Hi Grace! That’s so exciting you’re making your son’s first birthday cake! In regards to the sugar, if you reduce the sugar by that much it will change the texture of the cake. Sugar not only sweetens a cake, but it also softens/moistens the crumb. If you need a reduced sugar smash cake recipe I would search for one that’s already been altered and tested. If you don’t opt to reduce the sugar you can absolutely bake this recipe in a 9 inch pan and then cut it in half. You may need to add 10-15 minutes to the baking time to account for the taller layer. Hope that helps!
Hello Whitney,
The recipe looks fantastic.
I was wondering if I can colour the batter pink, with gel food coloring or colourmills. Is it OK?Do you think this will effect the flavor?
Hi Marsi! You can certainly color the batter and it shouldn’t affect the taste as long as you use a flavorless food coloring (gel and colour mill should be totally fine!)
Sounds delicious! Another betty crocker user here but after following your butter cream recipe I could never go back to the shop bought tubs of icing! It’s my husbands birthday coming up this weekend and I’d like to challenge myself to finally make my own cake mix too. His favourite is Victoria sponge would you say this vanilla sponge recipe could work as a Victoria sponge cake – with butter cream and jam as the filling? Thank you so much!

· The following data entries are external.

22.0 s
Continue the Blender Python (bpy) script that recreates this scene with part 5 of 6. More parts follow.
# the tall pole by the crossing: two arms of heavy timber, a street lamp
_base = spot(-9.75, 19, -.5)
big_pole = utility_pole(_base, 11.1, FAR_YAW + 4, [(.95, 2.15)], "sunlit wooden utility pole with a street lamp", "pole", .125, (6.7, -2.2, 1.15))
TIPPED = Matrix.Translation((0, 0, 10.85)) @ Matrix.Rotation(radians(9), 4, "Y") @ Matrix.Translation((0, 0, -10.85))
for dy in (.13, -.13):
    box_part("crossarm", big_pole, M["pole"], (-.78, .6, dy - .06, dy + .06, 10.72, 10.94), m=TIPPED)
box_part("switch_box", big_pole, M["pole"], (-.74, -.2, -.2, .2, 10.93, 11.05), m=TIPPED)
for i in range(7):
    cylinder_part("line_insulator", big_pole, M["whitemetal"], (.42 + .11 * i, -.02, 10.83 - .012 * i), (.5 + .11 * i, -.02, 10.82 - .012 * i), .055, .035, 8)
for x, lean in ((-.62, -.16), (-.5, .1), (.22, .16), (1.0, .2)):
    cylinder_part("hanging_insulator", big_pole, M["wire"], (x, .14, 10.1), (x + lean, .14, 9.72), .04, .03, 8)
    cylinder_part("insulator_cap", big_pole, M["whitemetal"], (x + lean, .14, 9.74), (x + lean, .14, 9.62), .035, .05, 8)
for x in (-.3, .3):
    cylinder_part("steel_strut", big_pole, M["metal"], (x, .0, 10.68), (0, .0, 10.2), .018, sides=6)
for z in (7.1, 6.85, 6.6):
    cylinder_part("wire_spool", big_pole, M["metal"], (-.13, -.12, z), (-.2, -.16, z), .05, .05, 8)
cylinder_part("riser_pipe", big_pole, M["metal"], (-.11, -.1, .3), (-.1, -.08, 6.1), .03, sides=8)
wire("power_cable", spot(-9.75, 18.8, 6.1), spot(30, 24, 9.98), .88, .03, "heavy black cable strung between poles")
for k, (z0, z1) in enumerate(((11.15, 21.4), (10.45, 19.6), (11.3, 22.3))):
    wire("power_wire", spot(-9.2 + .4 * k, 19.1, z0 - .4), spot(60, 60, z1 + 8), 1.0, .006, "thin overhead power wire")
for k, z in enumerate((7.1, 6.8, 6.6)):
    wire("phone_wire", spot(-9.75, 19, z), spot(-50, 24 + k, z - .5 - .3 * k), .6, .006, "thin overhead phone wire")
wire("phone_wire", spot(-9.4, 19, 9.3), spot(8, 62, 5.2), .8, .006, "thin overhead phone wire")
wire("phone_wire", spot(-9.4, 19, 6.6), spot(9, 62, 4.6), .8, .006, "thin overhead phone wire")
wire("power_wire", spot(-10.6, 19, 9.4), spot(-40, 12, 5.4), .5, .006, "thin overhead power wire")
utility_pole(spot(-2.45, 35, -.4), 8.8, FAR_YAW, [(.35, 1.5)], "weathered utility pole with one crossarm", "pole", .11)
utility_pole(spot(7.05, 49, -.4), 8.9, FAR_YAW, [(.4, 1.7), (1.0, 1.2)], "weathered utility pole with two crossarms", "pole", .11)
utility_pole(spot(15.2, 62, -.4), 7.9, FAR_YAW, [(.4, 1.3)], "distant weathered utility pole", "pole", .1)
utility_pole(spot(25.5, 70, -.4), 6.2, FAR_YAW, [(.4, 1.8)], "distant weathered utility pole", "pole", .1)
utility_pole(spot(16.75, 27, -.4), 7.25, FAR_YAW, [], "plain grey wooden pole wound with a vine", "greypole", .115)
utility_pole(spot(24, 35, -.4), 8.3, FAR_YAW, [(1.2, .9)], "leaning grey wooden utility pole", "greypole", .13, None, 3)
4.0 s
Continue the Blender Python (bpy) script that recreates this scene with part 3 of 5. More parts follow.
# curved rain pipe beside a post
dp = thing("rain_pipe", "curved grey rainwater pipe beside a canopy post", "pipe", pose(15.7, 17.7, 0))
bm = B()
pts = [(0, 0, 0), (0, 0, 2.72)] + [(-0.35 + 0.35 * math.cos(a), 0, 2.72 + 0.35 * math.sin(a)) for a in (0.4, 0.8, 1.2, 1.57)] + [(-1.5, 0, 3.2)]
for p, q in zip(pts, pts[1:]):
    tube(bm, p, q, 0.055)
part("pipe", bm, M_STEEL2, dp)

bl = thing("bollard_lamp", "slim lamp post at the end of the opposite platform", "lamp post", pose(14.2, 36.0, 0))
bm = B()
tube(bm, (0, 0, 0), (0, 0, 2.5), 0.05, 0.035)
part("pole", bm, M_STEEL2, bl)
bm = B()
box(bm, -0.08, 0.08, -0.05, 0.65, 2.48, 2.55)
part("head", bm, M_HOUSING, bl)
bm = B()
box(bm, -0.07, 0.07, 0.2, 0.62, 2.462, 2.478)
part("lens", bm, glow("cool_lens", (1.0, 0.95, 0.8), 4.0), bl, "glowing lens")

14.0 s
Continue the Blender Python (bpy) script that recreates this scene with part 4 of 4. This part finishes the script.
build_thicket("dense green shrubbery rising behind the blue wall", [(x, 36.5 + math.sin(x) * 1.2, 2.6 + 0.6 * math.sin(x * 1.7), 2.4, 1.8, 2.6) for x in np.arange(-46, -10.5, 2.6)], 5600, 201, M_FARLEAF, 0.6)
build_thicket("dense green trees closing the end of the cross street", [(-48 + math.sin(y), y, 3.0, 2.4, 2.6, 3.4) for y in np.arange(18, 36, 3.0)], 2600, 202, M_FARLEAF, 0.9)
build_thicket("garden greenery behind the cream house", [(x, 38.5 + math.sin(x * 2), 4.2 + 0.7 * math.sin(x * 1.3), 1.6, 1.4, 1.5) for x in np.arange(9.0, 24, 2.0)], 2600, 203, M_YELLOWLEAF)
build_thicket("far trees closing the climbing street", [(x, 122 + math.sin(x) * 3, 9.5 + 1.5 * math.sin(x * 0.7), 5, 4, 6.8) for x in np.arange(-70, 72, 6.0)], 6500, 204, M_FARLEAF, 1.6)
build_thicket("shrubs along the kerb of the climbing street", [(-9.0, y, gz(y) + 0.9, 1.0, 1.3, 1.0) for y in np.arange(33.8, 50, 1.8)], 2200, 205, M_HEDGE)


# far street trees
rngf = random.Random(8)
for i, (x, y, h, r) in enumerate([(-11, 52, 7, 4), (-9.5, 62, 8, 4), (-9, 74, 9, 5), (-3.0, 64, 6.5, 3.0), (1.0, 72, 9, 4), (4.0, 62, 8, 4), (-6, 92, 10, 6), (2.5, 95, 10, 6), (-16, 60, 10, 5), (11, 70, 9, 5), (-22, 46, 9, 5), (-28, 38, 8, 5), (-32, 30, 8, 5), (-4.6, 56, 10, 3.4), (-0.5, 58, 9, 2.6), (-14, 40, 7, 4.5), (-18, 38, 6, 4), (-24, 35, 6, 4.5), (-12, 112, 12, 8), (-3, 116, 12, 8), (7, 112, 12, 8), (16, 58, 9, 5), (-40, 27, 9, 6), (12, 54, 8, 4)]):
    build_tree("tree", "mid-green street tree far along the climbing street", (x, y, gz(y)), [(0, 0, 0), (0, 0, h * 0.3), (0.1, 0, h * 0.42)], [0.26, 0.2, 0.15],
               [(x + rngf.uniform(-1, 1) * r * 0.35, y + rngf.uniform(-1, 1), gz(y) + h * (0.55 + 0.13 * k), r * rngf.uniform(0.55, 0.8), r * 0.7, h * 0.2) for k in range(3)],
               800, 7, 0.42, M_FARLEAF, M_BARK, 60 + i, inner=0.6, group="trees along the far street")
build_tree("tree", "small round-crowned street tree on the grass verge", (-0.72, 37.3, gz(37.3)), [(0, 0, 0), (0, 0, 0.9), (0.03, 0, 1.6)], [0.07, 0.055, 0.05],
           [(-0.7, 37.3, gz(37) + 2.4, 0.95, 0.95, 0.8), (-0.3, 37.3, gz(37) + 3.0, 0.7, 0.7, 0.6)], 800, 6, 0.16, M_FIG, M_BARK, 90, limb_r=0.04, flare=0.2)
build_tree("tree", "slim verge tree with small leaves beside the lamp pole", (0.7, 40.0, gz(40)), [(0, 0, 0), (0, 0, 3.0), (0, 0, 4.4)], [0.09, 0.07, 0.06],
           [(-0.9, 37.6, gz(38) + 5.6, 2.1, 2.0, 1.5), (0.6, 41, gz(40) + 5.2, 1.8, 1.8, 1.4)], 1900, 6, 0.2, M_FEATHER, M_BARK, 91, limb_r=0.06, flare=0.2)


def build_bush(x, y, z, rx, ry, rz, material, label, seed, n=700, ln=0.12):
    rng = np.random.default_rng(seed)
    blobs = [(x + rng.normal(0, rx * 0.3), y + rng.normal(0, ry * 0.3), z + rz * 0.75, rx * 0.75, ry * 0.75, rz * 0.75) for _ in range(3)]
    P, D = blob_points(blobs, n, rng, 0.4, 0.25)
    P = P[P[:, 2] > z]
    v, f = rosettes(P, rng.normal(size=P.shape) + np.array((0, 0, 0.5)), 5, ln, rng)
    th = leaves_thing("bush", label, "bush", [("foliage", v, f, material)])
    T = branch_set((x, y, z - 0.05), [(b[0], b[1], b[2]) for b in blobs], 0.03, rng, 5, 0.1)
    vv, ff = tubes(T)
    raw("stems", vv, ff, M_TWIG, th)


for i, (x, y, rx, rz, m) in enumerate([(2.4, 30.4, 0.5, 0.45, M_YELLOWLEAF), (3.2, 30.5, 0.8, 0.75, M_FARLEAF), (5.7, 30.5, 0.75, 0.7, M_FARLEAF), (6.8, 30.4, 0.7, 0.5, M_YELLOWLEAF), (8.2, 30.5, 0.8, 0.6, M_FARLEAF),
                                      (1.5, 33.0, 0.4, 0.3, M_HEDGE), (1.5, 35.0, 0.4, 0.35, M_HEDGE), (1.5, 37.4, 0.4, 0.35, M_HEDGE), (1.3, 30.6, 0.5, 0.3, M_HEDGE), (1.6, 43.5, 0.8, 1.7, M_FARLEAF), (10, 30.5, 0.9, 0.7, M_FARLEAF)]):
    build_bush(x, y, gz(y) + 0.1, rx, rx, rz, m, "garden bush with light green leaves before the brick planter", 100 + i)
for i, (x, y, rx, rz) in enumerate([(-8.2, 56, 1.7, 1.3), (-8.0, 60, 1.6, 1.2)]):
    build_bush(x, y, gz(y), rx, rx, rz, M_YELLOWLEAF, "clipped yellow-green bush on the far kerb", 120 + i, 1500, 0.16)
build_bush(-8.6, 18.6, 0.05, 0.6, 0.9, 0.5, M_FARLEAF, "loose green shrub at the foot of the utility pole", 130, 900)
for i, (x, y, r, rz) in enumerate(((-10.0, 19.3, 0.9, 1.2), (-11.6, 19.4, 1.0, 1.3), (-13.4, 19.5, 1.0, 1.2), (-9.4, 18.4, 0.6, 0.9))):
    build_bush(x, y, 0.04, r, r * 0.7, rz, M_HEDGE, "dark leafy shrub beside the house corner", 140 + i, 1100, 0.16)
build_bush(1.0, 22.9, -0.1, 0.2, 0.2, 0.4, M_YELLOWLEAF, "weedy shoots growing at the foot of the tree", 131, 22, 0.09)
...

Yay, Amy! I’m so happy you’ve been loving my buttercream recipe and I’m excited for you to try a from-scratch cake to celebrate your husband’s birthday! This recipe would totally work as a victoria sponge with those fillings – yum. The white cake recipe from this post would also be a great one to use: https://sugarandsparrow.com/strawberry-shortcake-layer-cake/
Hi Whitney. Would this recipe work if I split the batter between two 6″x3″ round pans? I’d then cut them to make 4 layers. Excited to try this for my daughters birthday!
Hi Michelle! I’ve never tried this recipe in a deeper pan but my hunch is that it would work just fine. Be sure to fill the pans no more than 2/3 full and check the cakes at about 35 minutes to see if they need more time. They’ll probably need 5-10 extra minutes of baking time. Enjoy!
Hi Whitney,
Love your video’s.
Hoping to do this cake for my friends baby shower. I only have a electric hand mixer. Will the timings be the same for this (with you using a stand mixer)
Also can I use some syrup between the cakes and buttercream?
Thank you
Hi Stacey! Thanks so much for your kind words 🙂 you can absolutely use a hand mixer for this (or any of my recipes!). The timings/speeds will be the same. And yes – if you want to use a syrup or soak you totally can!
This cake is absolutely divine! I’d like to make a sugar free or at least reduced sugar version for my son’s first birthday cake next month.
How would you recommend doing so with it still tasting so good? ☺️
Hi Kadejha! I’m so happy you loved this recipe! I’ve never tried any of my cake recipes with reduced sugar or sugar free substitutes, so I’m not sure how I would do that. Sugar-free cake recipes are something I’m hoping to experiment with at some point this year, but I haven’t yet had the time. Let me know if you end up experimenting with this recipe! I’d love to know what you tried!
Hi could I use the reverse creaming method with this recipe please?
Hi Diane! I haven’t tried that before with this recipe but you are welcome to give it a go. If you do, let me know how it turns out!
Hi! How many people does the 3 layer 6 inch cake serve? What about a 3 layer 8 inch cake? Making this for my sons first birthday party and trying to decide what I’ll need in addition to your cupcakes.
Also, just wanted to say- Amateur baker here but you’ve made it so easy to make these beautiful cakes! This will be my 4th cake and I blow people away with your cakes every time. Your recipes and tutorials are so thorough and detailed. Thank you for sharing your gift!
Hi Kristen! I am so happy to hear that my recipes and tutorials have been such a hit!! A 3-layer 6-inch cake serves 12-15 depending on the slice size. A 3-layer 8-inch cake serves 20-24. Hope that helps!
Really wants to try this one.
Thanks for sharing
Of course! I hope you love this recipe as much as I do!